## Problem requirements
Take the entries below and print only the lines from the one with "6. More parts follow." through the one with "grain=30, grain_amount=0.3, bumpy=0.5)", exactly as they stand, both ends included.
>> START
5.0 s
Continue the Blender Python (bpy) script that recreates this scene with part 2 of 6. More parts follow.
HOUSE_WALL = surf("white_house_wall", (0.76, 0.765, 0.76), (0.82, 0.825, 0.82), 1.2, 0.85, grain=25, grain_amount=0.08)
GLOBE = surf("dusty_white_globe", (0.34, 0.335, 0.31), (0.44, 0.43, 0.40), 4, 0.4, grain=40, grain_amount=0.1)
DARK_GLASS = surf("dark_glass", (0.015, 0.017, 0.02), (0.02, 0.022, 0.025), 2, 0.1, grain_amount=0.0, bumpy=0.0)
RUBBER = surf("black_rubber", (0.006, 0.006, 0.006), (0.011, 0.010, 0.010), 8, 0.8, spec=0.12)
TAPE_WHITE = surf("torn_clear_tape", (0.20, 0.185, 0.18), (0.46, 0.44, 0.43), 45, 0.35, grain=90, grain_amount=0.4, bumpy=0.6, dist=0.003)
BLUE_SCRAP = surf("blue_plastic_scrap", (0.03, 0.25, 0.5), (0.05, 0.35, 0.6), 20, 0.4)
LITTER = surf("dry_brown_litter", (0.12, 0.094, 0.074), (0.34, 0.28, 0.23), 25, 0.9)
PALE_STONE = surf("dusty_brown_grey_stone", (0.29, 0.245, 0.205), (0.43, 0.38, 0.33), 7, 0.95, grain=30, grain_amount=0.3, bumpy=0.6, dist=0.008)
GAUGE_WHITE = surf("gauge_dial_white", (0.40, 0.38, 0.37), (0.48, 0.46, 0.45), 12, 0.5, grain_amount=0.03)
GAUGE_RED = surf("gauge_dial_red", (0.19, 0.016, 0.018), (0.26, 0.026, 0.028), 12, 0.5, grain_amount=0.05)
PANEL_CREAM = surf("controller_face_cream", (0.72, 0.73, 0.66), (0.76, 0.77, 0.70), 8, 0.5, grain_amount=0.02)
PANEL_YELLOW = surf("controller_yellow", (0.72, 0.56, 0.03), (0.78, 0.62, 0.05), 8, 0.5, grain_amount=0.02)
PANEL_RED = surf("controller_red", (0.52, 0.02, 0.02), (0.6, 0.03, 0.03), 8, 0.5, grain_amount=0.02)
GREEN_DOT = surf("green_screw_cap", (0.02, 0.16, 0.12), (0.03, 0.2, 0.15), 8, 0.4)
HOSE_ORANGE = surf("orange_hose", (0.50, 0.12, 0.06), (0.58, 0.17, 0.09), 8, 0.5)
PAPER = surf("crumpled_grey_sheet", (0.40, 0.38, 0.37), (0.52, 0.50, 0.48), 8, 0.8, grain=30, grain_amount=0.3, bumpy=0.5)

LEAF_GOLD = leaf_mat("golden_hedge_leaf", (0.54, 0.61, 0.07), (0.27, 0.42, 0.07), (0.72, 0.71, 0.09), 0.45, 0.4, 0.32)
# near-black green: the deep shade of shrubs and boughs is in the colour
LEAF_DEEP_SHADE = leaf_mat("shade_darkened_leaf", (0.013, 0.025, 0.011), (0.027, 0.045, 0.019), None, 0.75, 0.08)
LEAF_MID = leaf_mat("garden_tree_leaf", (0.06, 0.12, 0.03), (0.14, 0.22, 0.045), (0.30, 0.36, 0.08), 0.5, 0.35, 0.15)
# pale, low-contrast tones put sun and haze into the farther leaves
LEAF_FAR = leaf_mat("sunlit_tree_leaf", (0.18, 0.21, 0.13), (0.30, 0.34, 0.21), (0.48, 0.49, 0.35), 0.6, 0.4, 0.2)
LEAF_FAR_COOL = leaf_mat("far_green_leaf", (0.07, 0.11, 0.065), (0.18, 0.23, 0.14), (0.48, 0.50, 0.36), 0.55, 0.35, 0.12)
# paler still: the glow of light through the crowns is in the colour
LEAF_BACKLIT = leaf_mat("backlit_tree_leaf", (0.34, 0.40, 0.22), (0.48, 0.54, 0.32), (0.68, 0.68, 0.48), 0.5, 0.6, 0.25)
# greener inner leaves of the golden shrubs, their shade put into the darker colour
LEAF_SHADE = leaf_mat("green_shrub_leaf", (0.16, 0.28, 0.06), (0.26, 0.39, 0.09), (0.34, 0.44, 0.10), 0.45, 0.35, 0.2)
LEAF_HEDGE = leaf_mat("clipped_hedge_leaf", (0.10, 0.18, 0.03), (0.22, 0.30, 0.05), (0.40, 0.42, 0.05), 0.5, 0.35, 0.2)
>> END
>> START
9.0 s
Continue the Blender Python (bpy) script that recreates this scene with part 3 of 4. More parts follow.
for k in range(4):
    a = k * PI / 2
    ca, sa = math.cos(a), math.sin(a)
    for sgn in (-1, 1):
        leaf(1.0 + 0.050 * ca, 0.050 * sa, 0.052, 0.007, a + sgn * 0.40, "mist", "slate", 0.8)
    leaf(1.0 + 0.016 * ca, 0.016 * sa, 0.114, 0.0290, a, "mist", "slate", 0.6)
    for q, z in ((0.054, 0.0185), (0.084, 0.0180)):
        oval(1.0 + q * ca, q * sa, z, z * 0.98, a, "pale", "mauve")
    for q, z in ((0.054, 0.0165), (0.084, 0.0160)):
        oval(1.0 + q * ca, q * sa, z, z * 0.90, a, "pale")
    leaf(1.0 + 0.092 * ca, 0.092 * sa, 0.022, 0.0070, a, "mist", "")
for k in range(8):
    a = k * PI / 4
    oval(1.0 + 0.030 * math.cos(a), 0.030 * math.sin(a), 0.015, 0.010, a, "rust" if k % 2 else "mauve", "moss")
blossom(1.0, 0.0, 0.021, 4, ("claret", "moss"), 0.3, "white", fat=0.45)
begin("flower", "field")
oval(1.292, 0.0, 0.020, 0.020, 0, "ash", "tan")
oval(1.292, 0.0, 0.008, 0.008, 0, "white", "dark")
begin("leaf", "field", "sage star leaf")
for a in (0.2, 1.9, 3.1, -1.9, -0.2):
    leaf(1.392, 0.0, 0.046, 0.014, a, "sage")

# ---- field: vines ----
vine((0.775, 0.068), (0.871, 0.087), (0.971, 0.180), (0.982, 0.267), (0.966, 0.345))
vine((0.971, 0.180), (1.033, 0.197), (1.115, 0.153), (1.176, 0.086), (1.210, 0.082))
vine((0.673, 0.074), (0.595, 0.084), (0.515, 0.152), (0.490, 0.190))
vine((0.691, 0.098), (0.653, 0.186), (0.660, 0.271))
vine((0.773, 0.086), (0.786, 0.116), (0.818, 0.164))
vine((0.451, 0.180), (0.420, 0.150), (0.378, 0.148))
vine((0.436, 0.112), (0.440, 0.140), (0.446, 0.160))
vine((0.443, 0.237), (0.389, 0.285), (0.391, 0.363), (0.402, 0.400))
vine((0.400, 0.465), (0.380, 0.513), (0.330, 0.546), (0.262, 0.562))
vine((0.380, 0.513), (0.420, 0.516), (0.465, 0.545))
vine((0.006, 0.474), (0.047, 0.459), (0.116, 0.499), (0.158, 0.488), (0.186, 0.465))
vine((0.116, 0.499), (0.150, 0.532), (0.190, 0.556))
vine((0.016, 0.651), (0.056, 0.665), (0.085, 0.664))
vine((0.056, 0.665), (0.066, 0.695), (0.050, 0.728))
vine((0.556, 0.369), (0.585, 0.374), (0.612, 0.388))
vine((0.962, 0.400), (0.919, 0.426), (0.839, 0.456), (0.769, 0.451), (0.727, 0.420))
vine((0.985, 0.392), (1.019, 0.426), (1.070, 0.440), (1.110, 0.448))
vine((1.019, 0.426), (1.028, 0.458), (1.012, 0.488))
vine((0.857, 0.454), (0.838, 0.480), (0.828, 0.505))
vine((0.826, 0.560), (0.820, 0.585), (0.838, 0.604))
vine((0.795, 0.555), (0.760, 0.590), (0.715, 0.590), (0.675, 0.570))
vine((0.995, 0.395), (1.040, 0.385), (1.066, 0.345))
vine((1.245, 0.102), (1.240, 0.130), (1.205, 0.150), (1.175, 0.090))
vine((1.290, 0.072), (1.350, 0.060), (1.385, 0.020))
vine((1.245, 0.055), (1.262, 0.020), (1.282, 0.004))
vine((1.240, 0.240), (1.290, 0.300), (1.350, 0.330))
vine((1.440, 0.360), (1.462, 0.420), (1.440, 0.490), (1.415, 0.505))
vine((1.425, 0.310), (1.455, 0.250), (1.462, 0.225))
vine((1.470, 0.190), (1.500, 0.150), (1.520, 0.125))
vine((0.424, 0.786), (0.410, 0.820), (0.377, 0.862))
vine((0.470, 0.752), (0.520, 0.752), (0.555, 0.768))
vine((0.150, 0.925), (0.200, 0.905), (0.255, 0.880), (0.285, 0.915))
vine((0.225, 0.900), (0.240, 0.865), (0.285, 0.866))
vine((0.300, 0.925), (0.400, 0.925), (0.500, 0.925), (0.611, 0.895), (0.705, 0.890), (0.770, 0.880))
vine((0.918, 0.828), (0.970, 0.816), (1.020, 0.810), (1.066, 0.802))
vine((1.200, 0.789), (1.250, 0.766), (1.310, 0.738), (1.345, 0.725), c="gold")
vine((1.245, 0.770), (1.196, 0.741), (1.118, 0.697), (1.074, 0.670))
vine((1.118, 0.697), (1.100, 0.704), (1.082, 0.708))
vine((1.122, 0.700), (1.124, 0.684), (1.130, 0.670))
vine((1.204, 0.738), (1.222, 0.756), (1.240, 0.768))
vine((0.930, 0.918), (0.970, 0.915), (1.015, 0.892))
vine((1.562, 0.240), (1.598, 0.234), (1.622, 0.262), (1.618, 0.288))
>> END
## Reply
Continue the Blender Python (bpy) script that recreates this scene with part 2 of 6. More parts follow.
HOUSE_WALL = surf("white_house_wall", (0.76, 0.765, 0.76), (0.82, 0.825, 0.82), 1.2, 0.85, grain=25, grain_amount=0.08)
GLOBE = surf("dusty_white_globe", (0.34, 0.335, 0.31), (0.44, 0.43, 0.40), 4, 0.4, grain=40, grain_amount=0.1)
DARK_GLASS = surf("dark_glass", (0.015, 0.017, 0.02), (0.02, 0.022, 0.025), 2, 0.1, grain_amount=0.0, bumpy=0.0)
RUBBER = surf("black_rubber", (0.006, 0.006, 0.006), (0.011, 0.010, 0.010), 8, 0.8, spec=0.12)
TAPE_WHITE = surf("torn_clear_tape", (0.20, 0.185, 0.18), (0.46, 0.44, 0.43), 45, 0.35, grain=90, grain_amount=0.4, bumpy=0.6, dist=0.003)
BLUE_SCRAP = surf("blue_plastic_scrap", (0.03, 0.25, 0.5), (0.05, 0.35, 0.6), 20, 0.4)
LITTER = surf("dry_brown_litter", (0.12, 0.094, 0.074), (0.34, 0.28, 0.23), 25, 0.9)
PALE_STONE = surf("dusty_brown_grey_stone", (0.29, 0.245, 0.205), (0.43, 0.38, 0.33), 7, 0.95, grain=30, grain_amount=0.3, bumpy=0.6, dist=0.008)
GAUGE_WHITE = surf("gauge_dial_white", (0.40, 0.38, 0.37), (0.48, 0.46, 0.45), 12, 0.5, grain_amount=0.03)
GAUGE_RED = surf("gauge_dial_red", (0.19, 0.016, 0.018), (0.26, 0.026, 0.028), 12, 0.5, grain_amount=0.05)
PANEL_CREAM = surf("controller_face_cream", (0.72, 0.73, 0.66), (0.76, 0.77, 0.70), 8, 0.5, grain_amount=0.02)
PANEL_YELLOW = surf("controller_yellow", (0.72, 0.56, 0.03), (0.78, 0.62, 0.05), 8, 0.5, grain_amount=0.02)
PANEL_RED = surf("controller_red", (0.52, 0.02, 0.02), (0.6, 0.03, 0.03), 8, 0.5, grain_amount=0.02)
GREEN_DOT = surf("green_screw_cap", (0.02, 0.16, 0.12), (0.03, 0.2, 0.15), 8, 0.4)
HOSE_ORANGE = surf("orange_hose", (0.50, 0.12, 0.06), (0.58, 0.17, 0.09), 8, 0.5)
PAPER = surf("crumpled_grey_sheet", (0.40, 0.38, 0.37), (0.52, 0.50, 0.48), 8, 0.8, grain=30, grain_amount=0.3, bumpy=0.5)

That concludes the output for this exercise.